Anyway, everyone was both psyched and dreading out final practice, which we knew was going to be a sprint lactate set. Our main set was eight 100s all-out from the blocks. Everyone was freezing and exhausted, but after the whole team went fast on number 6, Jason said that was enough. After cheering and taking lots of pictures, we proceeded back to the hotel to eat our last meal.

That night, we packed and prepared to leave Costa Rica. Our trip has been an amazing experience that really allowed the team to bond, especially for our departing seniors. Through hard practices and mutual sweat, blood, and tears, we have all become better friends, students, and individuals of the world.

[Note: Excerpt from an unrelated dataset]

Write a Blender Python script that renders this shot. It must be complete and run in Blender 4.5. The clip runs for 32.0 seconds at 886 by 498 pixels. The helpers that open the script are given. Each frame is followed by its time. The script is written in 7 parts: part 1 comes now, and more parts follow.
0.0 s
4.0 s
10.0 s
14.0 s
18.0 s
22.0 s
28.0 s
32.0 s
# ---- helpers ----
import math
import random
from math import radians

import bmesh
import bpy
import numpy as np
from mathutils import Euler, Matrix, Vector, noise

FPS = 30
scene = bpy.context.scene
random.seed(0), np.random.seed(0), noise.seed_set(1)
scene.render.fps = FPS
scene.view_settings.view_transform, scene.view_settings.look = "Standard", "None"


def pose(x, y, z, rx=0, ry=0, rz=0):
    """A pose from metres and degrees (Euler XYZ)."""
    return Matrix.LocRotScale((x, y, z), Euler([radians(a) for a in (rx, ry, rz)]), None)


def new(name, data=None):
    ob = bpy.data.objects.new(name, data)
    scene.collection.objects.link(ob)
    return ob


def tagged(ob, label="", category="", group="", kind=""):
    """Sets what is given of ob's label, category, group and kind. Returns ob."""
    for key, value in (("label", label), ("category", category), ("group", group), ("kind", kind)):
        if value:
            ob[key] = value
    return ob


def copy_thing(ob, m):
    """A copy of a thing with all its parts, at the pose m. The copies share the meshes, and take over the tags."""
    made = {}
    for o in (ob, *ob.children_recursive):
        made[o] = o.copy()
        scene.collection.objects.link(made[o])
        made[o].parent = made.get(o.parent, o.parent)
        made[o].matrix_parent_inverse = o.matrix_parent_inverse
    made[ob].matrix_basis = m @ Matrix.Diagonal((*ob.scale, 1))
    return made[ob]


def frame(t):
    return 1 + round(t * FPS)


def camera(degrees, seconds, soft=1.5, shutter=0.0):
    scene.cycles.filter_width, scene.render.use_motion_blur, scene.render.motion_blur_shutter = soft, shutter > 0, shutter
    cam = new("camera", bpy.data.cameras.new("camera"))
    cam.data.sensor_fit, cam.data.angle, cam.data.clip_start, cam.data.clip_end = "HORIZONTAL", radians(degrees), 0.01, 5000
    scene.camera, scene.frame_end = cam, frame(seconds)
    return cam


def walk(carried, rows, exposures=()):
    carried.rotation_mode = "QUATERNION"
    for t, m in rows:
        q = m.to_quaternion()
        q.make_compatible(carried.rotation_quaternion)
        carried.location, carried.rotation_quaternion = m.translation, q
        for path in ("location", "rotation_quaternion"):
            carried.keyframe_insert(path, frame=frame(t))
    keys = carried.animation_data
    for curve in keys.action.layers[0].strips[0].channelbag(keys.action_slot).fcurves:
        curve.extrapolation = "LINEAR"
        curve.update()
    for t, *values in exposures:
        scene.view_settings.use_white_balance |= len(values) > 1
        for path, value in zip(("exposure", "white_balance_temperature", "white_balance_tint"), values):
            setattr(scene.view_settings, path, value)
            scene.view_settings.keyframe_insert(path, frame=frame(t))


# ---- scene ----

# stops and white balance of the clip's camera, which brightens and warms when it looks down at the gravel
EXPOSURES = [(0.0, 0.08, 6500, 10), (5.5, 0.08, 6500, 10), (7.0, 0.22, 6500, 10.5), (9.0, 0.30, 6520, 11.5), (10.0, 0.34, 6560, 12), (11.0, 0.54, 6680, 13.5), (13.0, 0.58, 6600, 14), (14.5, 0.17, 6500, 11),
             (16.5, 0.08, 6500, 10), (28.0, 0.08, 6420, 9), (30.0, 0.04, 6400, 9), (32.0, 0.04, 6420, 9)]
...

Tomorrow, we have a flight to Mexico City...and then to Cancun...and finally back to Chicago...hmmm, sounds familiar!


Dec. 21 - Associate Head Coach Doug Milliken

Whew! What a week. I can't believe that we are already back in Chicago. The final day of travel went off very smoothly. I know I speak for all the coaches when I say that traveling with 48 college kids can be stressful, but with the student-athletes we have, the whole trip was great.

As I think back on the trip itself, I know it was a success. We trained very hard, we came together as a team, we saw some amazing things, and most importantly, we had a lot of fun. One of the things we stress as a program is the idea of family; we believe that we are all part of one big family with this program. Being abroad with all our swimmers truly made me feel that way. Everyone was amazing. Everyone bonded, and everyone had fun.

As soon as we can, we will be putting a photo gallery of the trip on this website. I don't claim to be the greatest photographer in the world, but I tried to get as many pictures as I could and ones that represented all the things that we did. So please look for this very soon. I want to thank you for reading this blog. I know the swimmers who wrote them had a lot of fun with it, and I hope that you did too.

Now as we look to the second half of the season with the Maroons, I know that we are prepared for a special season. Thanks again and Happy Holidays!